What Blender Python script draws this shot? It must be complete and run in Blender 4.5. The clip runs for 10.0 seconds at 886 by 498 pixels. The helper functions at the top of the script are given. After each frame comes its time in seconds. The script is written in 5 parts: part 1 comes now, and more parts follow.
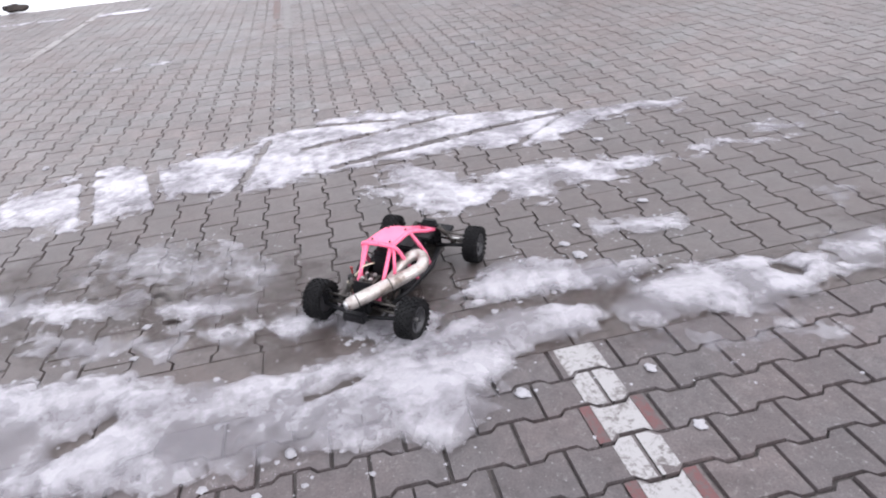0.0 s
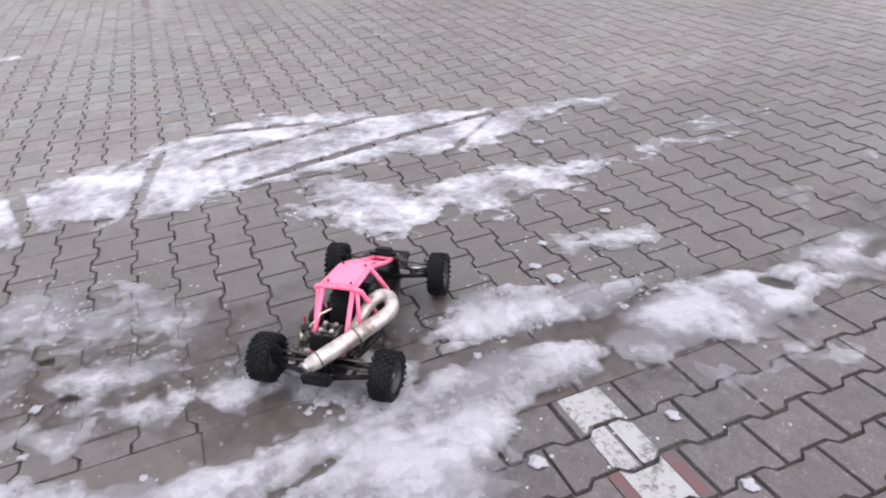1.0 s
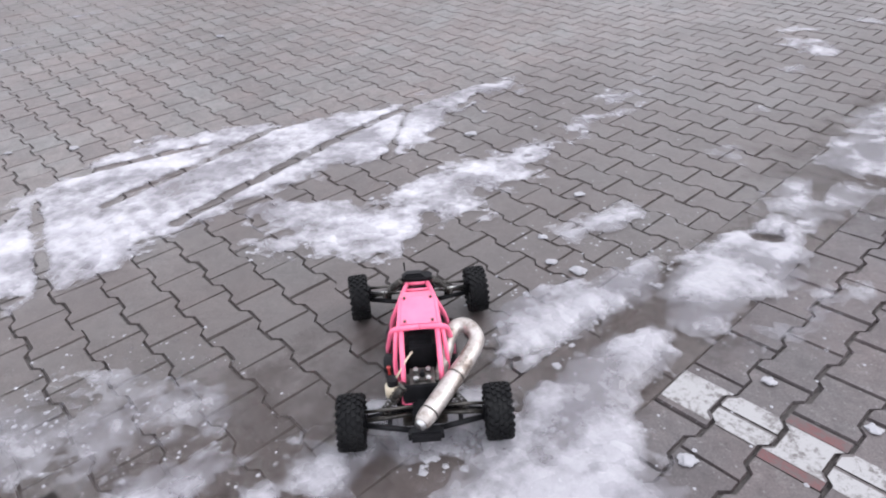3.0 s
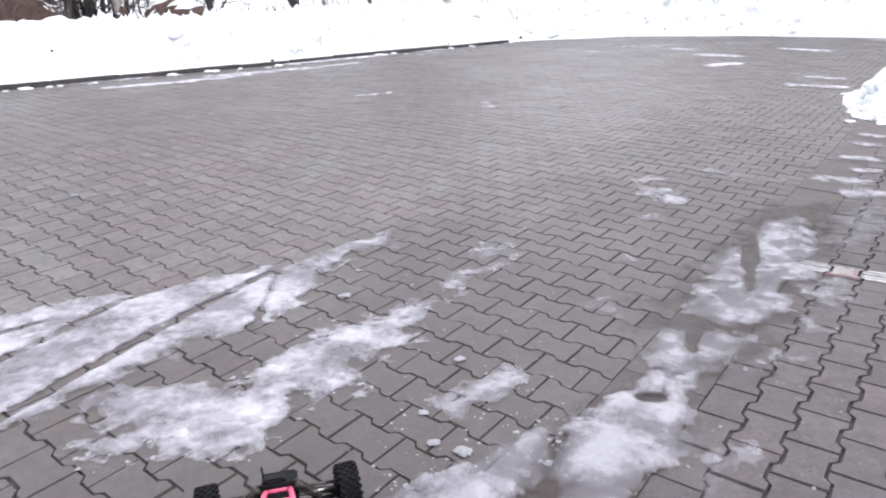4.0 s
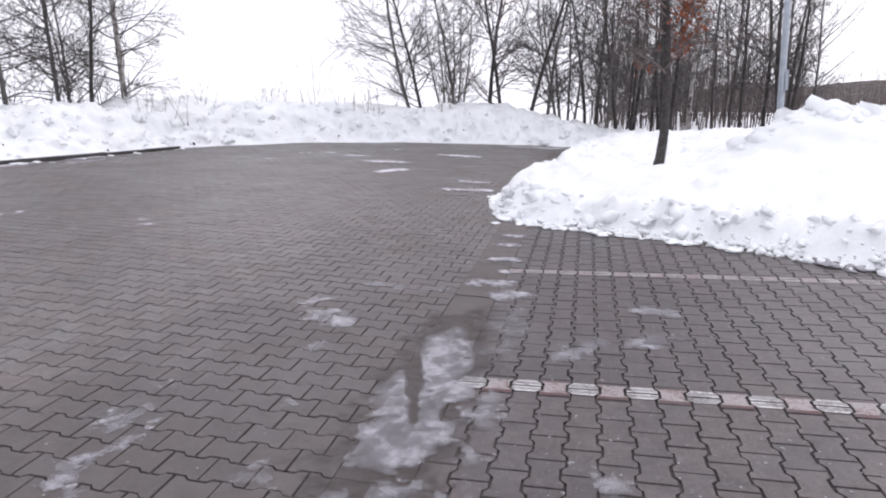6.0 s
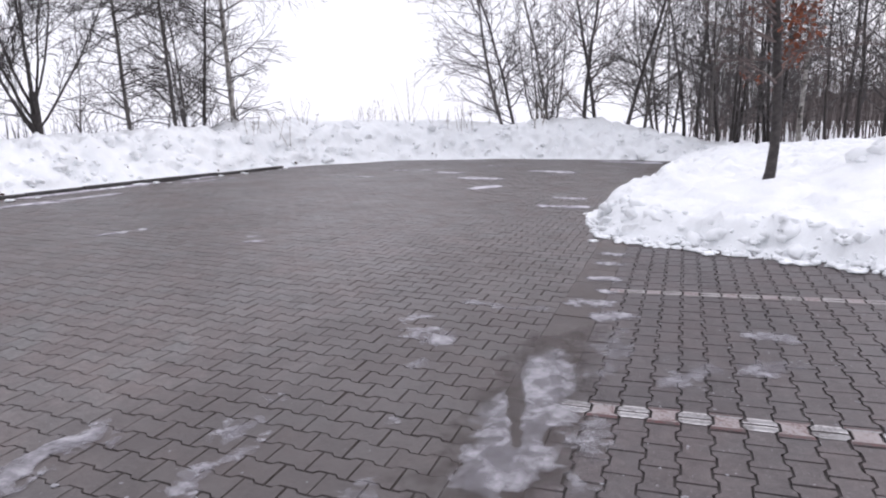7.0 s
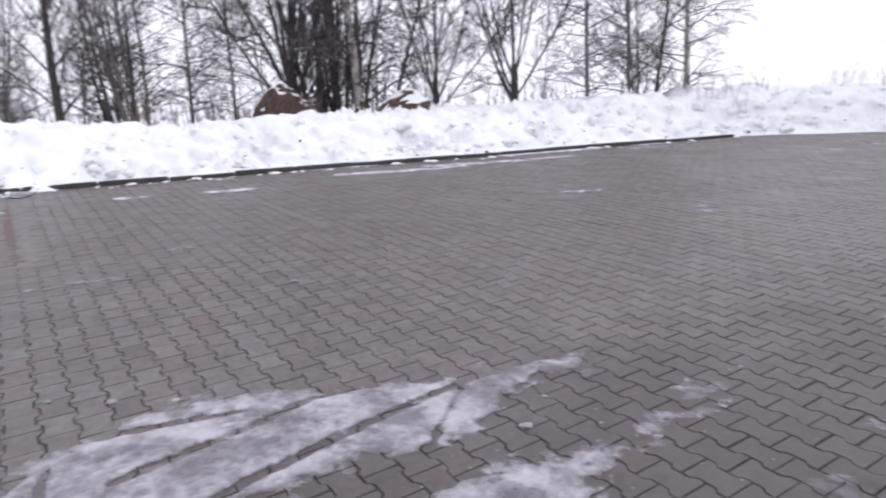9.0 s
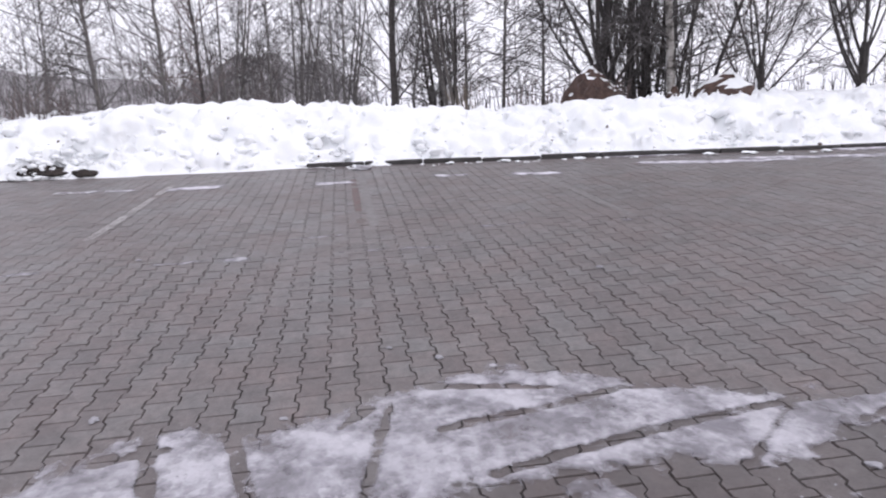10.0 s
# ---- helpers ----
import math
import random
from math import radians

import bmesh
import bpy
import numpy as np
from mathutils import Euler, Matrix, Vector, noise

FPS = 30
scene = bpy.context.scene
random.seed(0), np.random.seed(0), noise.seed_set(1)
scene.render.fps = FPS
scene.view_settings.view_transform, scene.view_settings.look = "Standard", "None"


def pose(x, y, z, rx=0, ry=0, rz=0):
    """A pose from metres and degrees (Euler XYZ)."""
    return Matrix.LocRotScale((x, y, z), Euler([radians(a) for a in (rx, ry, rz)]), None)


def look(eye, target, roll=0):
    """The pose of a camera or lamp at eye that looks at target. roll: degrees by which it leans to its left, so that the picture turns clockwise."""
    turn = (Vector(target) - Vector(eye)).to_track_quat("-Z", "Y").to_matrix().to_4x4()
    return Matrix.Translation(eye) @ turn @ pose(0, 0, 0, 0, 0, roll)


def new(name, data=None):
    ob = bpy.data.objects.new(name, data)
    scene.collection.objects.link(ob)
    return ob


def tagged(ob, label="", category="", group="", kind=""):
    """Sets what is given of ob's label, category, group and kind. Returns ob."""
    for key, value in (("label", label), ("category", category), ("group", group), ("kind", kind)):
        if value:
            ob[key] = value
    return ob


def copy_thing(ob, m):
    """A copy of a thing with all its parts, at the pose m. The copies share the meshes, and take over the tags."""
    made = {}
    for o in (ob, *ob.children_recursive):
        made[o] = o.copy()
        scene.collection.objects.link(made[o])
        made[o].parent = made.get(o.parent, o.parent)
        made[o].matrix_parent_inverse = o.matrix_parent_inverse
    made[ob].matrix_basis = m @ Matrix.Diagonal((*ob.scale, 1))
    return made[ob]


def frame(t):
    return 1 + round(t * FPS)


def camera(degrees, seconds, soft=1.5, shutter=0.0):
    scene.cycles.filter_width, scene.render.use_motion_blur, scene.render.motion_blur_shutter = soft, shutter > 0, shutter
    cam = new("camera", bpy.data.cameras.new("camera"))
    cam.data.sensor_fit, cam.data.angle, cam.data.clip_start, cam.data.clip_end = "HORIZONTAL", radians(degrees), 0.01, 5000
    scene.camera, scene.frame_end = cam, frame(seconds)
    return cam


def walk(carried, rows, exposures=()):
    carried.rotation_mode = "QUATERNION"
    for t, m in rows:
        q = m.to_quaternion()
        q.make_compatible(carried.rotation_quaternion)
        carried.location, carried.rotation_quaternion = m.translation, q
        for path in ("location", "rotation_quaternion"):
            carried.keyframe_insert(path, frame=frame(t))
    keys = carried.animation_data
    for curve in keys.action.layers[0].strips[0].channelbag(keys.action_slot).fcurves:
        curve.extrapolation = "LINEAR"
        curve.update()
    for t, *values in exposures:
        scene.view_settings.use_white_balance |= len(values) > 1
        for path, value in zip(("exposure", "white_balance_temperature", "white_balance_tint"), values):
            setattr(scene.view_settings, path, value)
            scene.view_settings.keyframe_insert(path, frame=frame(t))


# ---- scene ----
cam = camera(68.0, 10.0, 2.0, 0.12)
PATH = [
    (0, (1.623, -3.135, 1.306), (-0.124, -2.870, 0.369), -6.8),
    (0.5, (1.458, -3.268, 1.283), (-0.243, -3.006, 0.265), -5.1),
    (1, (1.179, -3.303, 1.285), (-0.452, -2.708, 0.292), -4.4),
    (1.5, (0.947, -3.401, 1.280), (-0.563, -2.568, 0.267), -7.2),
    (2, (0.721, -3.556, 1.305), (-0.766, -2.657, 0.315), -5.8),
    (2.2, (0.648, -3.588, 1.282), (-0.823, -2.729, 0.234), -7.6),
    (3.3, (0.617, -3.881, 1.350), (-0.618, -2.638, 0.386), -3.6),
    (3.5, (0.566, -3.806, 1.338), (-0.653, -2.460, 0.501), -4.1),
    (4, (0.530, -3.641, 1.376), (-0.638, -2.186, 0.656), -2.0),
    (4.5, (0.530, -3.453, 1.391), (-0.318, -1.770, 0.721), -0.7),
    (5, (0.516, -3.275, 1.428), (-0.111, -1.456, 0.880), -1.9),
    (5.5, (0.570, -3.208, 1.450), (0.140, -1.325, 0.932), -0.3),
    (5.7, (0.596, -3.183, 1.456), (0.200, -1.285, 0.968), -0.0),
    (6.8, (0.559, -3.162, 1.523), (-0.032, -1.298, 1.104), -0.7),
    (7, (0.532, -3.173, 1.497), (-0.142, -1.335, 1.089), -1.3),
    (7.5, (0.511, -3.194, 1.505), (-0.319, -1.417, 1.113), -1.6),
    (8, (0.481, -3.243, 1.512), (-0.512, -1.556, 1.104), -1.8),
    (8.5, (0.444, -3.297, 1.508), (-0.799, -1.791, 1.074), -2.8),
    (9, (0.414, -3.460, 1.516), (-1.212, -2.393, 1.051), -2.3),
    (9.2, (0.377, -3.533, 1.525), (-1.441, -2.844, 1.056), -3.3),
    (9.4, (0.392, -3.608, 1.550), (-1.513, -3.230, 1.072), -3.8),
    (9.5, (0.376, -3.649, 1.533), (-1.549, -3.381, 1.060), -3.7),
    (9.7, (0.363, -3.674, 1.524), (-1.578, -3.546, 1.059), -4.2),
    (10, (0.370, -3.641, 1.534), (-1.554, -3.367, 1.062), -2.6),
]
EXPOSURES = [(0, 1.02, 6250, 16), (2.2, 0.96, 6250, 16), (3.3, 0.94, 6150, 14), (4.5, 0.85, 6200, 16.5), (5.2, 0.62, 6250, 18), (5.7, 0.37, 6250, 18), (7.0, 0.14, 6200, 19), (9, 0.19, 6150, 20), (10, 0.2, 6200, 20)]
walk(cam, [(t, look(eye, target, roll)) for t, eye, target, roll in PATH], EXPOSURES)

# ---- sky and light: a bright overcast winter day ----
world = bpy.data.worlds.new("overcast_sky")
scene.world = world
world.use_nodes = True
wn = world.node_tree
wn.nodes.clear()
sky = wn.nodes.new("ShaderNodeTexSky")
sky.sky_type = "NISHITA"
sky.sun_disc = False
sky.sun_elevation = radians(28)
sky.sun_rotation = radians(40)
sky.dust_density = 4.0
sky_bg = wn.nodes.new("ShaderNodeBackground")
sky_bg.inputs["Strength"].default_value = 0.05
wn.links.new(sky.outputs[0], sky_bg.inputs["Color"])
cloud_bg = wn.nodes.new("ShaderNodeBackground")
cloud_bg.inputs["Color"].default_value = (0.97, 0.985, 1.0, 1)
cloud_bg.inputs["Strength"].default_value = 1.12
cloud_mix = wn.nodes.new("ShaderNodeMixShader")
cloud_mix.inputs[0].default_value = 0.9
wn.links.new(sky_bg.outputs[0], cloud_mix.inputs[1])
wn.links.new(cloud_bg.outputs[0], cloud_mix.inputs[2])
wout = wn.nodes.new("ShaderNodeOutputWorld")
wn.links.new(cloud_mix.outputs[0], wout.inputs["Surface"])

sun_data = bpy.data.lights.new("sun", "SUN")
sun_data.energy = 0.6
sun_data.angle = radians(35)
sun_data.color = (1.0, 0.97, 0.93)
sun = new("sun", sun_data)
sun.matrix_world = look((0, 0, 30), (-10, -12, 15))

# ---- materials ----


def mat(name, rough=0.6, metal=0.0, color=(0.5, 0.5, 0.5)):
    m = bpy.data.materials.new(name)
    m.use_nodes = True
    b = m.node_tree.nodes["Principled BSDF"]
    b.inputs["Base Color"].default_value = (*color, 1)
    b.inputs["Roughness"].default_value = rough
    b.inputs["Metallic"].default_value = metal
    if "rubber" in name or "black" in name:
        b.inputs["Specular IOR Level"].default_value = 0.12
    return m, m.node_tree.nodes, m.node_tree.links, b


def node(nodes, kind, **values):
    n = nodes.new(kind)
    for k, v in values.items():
        n.inputs[k.replace("_", " ")].default_value = v
    return n


def coords(nodes, links, scale=1.0, space="Object"):
    tc = nodes.new("ShaderNodeTexCoord")
    mp = nodes.new("ShaderNodeMapping")
    mp.inputs["Scale"].default_value = (scale, scale, scale)
    links.new(tc.outputs[space], mp.inputs["Vector"])
    return mp.outputs["Vector"]


def world_coords(nodes):
    return nodes.new("ShaderNodeNewGeometry").outputs["Position"]


def noise_tex(nodes, links, vec, scale, detail=4.0, rough=0.55):
    n = node(nodes, "ShaderNodeTexNoise", Scale=scale, Detail=detail, Roughness=rough)
    links.new(vec, n.inputs["Vector"])
    return n.outputs["Fac"]


def ramp(nodes, links, fac, stops):
    r = nodes.new("ShaderNodeValToRGB")
    els = r.color_ramp.elements
    while len(els) < len(stops):
        els.new(0.5)
    for e, (p, c) in zip(els, stops):
        e.position = p
        e.color = (*c, 1) if len(c) == 3 else c
    links.new(fac, r.inputs["Fac"])
    return r.outputs["Color"]


def mix(nodes, links, fac, a, b, mode="MIX"):
    n = nodes.new("ShaderNodeMix")
    n.data_type = "RGBA"
    n.blend_type = mode
    for sock, v in ((n.inputs[0], fac), (n.inputs[6], a), (n.inputs[7], b)):
        if isinstance(v, (int, float)):
            sock.default_value = v
        elif isinstance(v, tuple):
            sock.default_value = (*v, 1) if len(v) == 3 else v
        else:
            links.new(v, sock)
    return n.outputs[2]


def math_node(nodes, links, op, a, b=0.0):
    n = nodes.new("ShaderNodeMath")
    n.operation = op
    for sock, v in zip(n.inputs, (a, b)):
        if isinstance(v, (int, float)):
            sock.default_value = v
        else:
            links.new(v, sock)
    return n.outputs[0]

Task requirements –
Leave the pictures out and reproduce exactly the lines from the top of the listing above through the line with "scene.collection.objects.link(ob)".

The solution –
What Blender Python script draws this shot? It must be complete and run in Blender 4.5. The clip runs for 10.0 seconds at 886 by 498 pixels. The helper functions at the top of the script are given. After each frame comes its time in seconds. The script is written in 5 parts: part 1 comes now, and more parts follow.
0.0 s
1.0 s
3.0 s
4.0 s
6.0 s
7.0 s
9.0 s
10.0 s
# ---- helpers ----
import math
import random
from math import radians

import bmesh
import bpy
import numpy as np
from mathutils import Euler, Matrix, Vector, noise

FPS = 30
scene = bpy.context.scene
random.seed(0), np.random.seed(0), noise.seed_set(1)
scene.render.fps = FPS
scene.view_settings.view_transform, scene.view_settings.look = "Standard", "None"


def pose(x, y, z, rx=0, ry=0, rz=0):
    """A pose from metres and degrees (Euler XYZ)."""
    return Matrix.LocRotScale((x, y, z), Euler([radians(a) for a in (rx, ry, rz)]), None)


def look(eye, target, roll=0):
    """The pose of a camera or lamp at eye that looks at target. roll: degrees by which it leans to its left, so that the picture turns clockwise."""
    turn = (Vector(target) - Vector(eye)).to_track_quat("-Z", "Y").to_matrix().to_4x4()
    return Matrix.Translation(eye) @ turn @ pose(0, 0, 0, 0, 0, roll)


def new(name, data=None):
    ob = bpy.data.objects.new(name, data)
    scene.collection.objects.link(ob)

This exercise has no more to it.